Set task:
Reproduce exactly the lines from the one containing "ob[key] = value" down to the one containing "scene.view_settings.use_white_balance |= len(values)", including both of those lines, and nothing else.

Material for this task:
## BEGIN

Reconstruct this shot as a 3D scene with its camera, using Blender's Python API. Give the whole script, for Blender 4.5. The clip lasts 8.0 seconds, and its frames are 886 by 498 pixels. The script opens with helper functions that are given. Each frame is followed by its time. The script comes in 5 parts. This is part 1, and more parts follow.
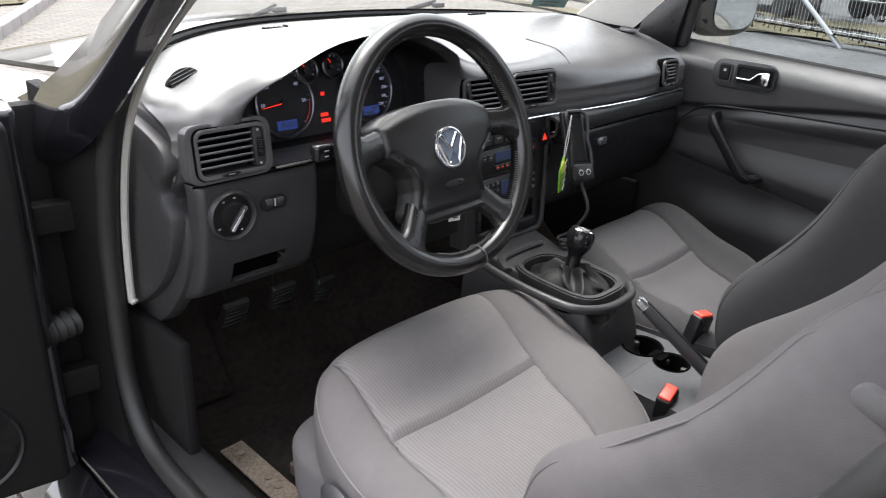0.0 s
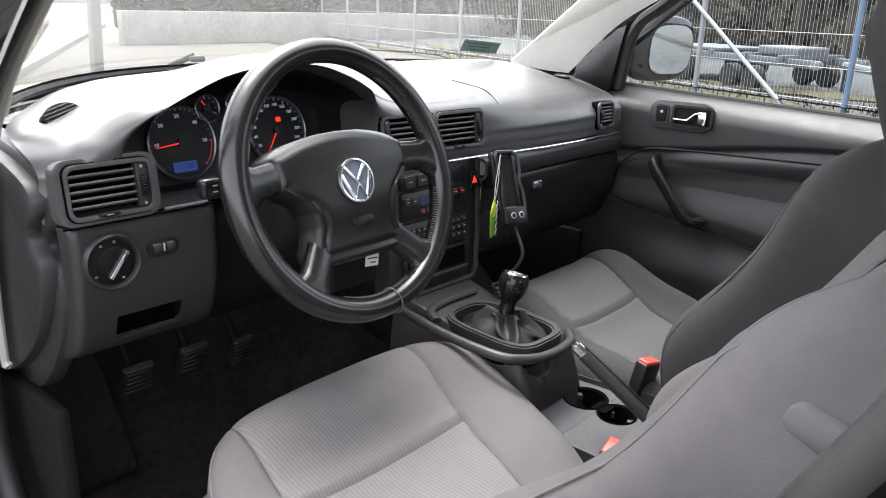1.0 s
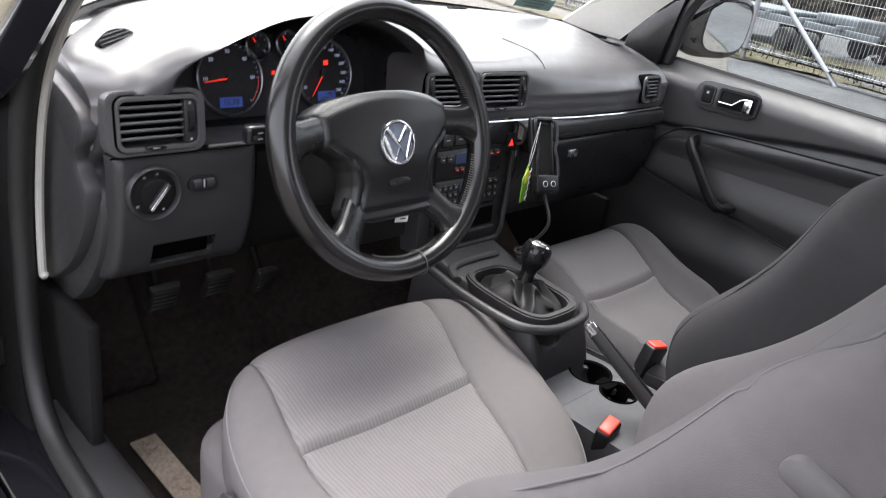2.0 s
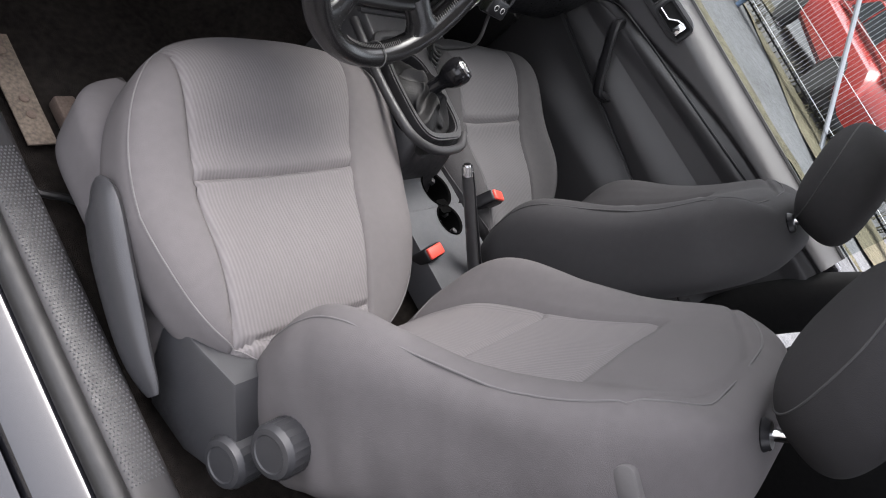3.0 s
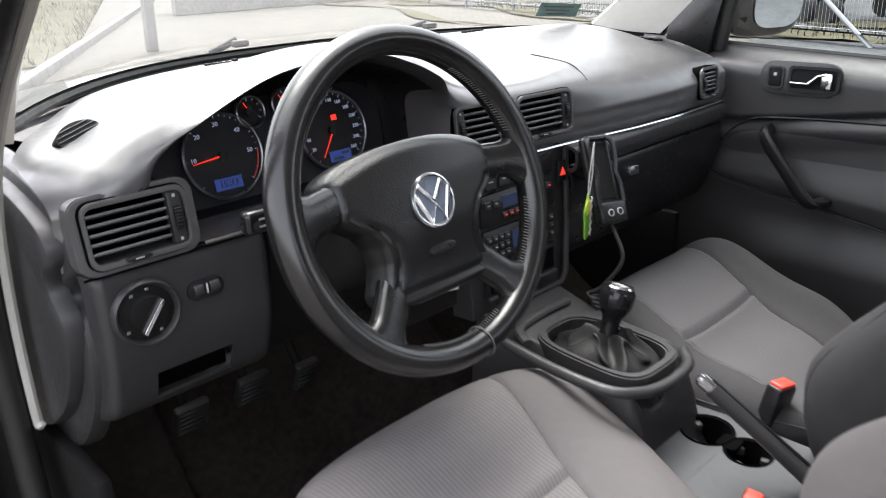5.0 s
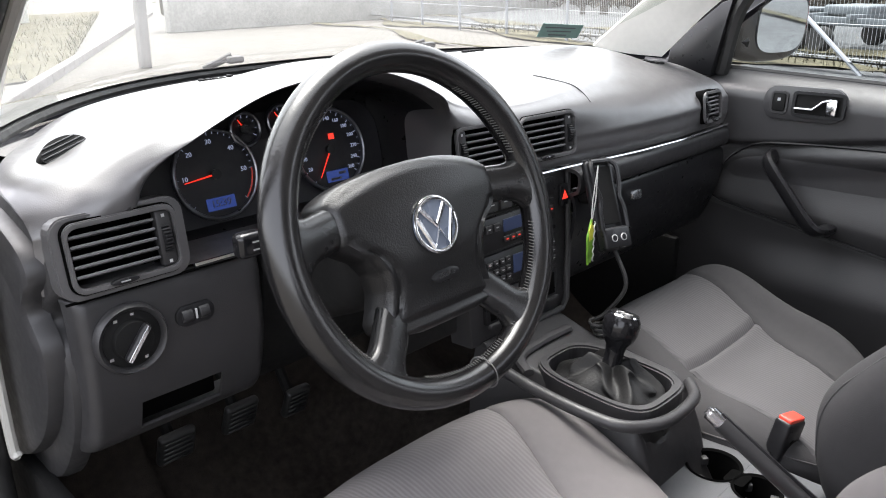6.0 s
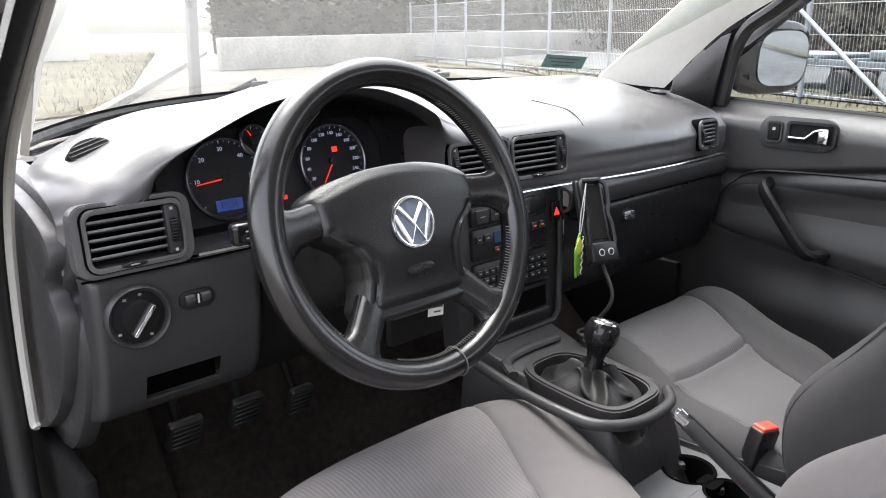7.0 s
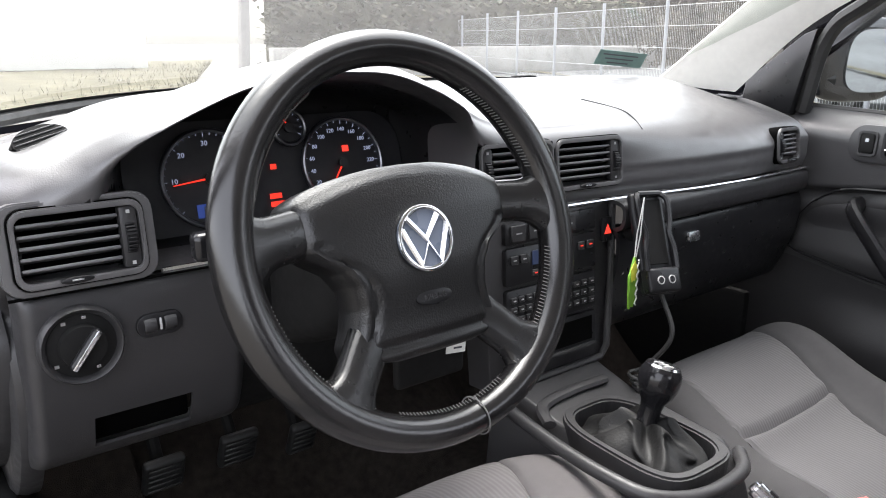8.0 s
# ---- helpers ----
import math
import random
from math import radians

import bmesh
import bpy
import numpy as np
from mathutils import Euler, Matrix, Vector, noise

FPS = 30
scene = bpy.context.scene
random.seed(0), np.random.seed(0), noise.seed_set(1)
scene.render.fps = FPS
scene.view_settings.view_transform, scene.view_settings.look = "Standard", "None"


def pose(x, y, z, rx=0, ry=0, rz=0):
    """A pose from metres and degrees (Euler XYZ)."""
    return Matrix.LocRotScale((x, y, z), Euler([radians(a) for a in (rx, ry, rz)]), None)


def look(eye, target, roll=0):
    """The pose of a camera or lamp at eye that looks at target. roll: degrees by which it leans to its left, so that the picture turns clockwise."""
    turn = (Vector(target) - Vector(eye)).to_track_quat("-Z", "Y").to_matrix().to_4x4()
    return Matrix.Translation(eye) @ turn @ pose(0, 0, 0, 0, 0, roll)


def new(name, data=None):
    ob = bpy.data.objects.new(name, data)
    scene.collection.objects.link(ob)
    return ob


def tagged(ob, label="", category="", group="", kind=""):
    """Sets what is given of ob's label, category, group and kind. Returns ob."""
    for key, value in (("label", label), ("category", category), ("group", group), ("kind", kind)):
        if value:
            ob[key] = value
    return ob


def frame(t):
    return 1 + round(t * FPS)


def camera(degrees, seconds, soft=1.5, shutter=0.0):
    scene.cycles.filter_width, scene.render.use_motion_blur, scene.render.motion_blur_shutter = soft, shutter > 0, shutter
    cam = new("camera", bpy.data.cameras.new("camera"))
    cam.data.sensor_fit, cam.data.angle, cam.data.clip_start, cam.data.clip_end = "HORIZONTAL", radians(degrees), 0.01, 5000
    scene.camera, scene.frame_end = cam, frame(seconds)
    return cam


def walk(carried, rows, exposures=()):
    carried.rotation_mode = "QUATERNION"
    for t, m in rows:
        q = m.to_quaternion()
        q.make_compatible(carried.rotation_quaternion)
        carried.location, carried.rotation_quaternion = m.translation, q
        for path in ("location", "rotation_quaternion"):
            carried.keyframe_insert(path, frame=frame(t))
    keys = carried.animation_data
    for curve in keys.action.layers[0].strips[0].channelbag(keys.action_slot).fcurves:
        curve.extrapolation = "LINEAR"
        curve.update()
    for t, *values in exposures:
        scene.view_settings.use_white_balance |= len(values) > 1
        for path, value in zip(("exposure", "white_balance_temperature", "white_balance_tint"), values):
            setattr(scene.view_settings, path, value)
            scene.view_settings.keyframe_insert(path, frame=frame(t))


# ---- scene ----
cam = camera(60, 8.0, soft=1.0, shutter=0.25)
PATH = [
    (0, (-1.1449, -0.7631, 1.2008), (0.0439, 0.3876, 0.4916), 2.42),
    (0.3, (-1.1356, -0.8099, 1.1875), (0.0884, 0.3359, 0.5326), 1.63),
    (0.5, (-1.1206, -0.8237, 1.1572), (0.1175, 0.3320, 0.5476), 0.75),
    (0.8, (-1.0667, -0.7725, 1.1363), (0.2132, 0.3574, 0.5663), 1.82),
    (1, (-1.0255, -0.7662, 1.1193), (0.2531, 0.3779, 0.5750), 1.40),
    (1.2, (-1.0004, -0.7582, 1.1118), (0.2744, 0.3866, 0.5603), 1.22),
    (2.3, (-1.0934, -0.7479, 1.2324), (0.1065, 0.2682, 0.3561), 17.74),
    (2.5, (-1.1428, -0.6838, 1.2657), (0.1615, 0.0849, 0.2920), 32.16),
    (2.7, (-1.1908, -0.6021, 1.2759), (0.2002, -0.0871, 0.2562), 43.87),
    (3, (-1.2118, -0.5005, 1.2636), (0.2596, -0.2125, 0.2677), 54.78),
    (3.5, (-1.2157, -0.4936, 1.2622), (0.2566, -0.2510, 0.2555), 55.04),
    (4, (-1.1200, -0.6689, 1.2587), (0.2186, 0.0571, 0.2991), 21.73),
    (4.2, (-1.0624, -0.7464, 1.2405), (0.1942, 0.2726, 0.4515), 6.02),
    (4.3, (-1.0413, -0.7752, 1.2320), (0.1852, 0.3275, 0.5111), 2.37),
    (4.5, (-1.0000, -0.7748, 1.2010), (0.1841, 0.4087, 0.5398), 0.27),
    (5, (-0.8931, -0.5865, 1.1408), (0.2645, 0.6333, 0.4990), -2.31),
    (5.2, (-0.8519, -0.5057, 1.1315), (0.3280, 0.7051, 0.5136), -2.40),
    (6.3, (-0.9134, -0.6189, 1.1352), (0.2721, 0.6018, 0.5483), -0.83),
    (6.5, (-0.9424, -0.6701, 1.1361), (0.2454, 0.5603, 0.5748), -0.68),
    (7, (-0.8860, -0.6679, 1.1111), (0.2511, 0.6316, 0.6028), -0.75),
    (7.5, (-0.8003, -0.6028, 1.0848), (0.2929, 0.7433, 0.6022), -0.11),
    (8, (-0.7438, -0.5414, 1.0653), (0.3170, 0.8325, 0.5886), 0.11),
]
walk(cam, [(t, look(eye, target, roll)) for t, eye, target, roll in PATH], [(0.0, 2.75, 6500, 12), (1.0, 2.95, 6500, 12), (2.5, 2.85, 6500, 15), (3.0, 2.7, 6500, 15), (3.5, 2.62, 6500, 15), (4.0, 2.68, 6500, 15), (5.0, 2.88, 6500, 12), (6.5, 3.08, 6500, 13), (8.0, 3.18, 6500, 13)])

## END
## BEGIN

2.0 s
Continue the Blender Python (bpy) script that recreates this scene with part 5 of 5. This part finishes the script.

## END

Task result:
            ob[key] = value
    return ob


def frame(t):
    return 1 + round(t * FPS)


def camera(degrees, seconds, soft=1.5, shutter=0.0):
    scene.cycles.filter_width, scene.render.use_motion_blur, scene.render.motion_blur_shutter = soft, shutter > 0, shutter
    cam = new("camera", bpy.data.cameras.new("camera"))
    cam.data.sensor_fit, cam.data.angle, cam.data.clip_start, cam.data.clip_end = "HORIZONTAL", radians(degrees), 0.01, 5000
    scene.camera, scene.frame_end = cam, frame(seconds)
    return cam


def walk(carried, rows, exposures=()):
    carried.rotation_mode = "QUATERNION"
    for t, m in rows:
        q = m.to_quaternion()
        q.make_compatible(carried.rotation_quaternion)
        carried.location, carried.rotation_quaternion = m.translation, q
        for path in ("location", "rotation_quaternion"):
            carried.keyframe_insert(path, frame=frame(t))
    keys = carried.animation_data
    for curve in keys.action.layers[0].strips[0].channelbag(keys.action_slot).fcurves:
        curve.extrapolation = "LINEAR"
        curve.update()
    for t, *values in exposures:
        scene.view_settings.use_white_balance |= len(values) > 1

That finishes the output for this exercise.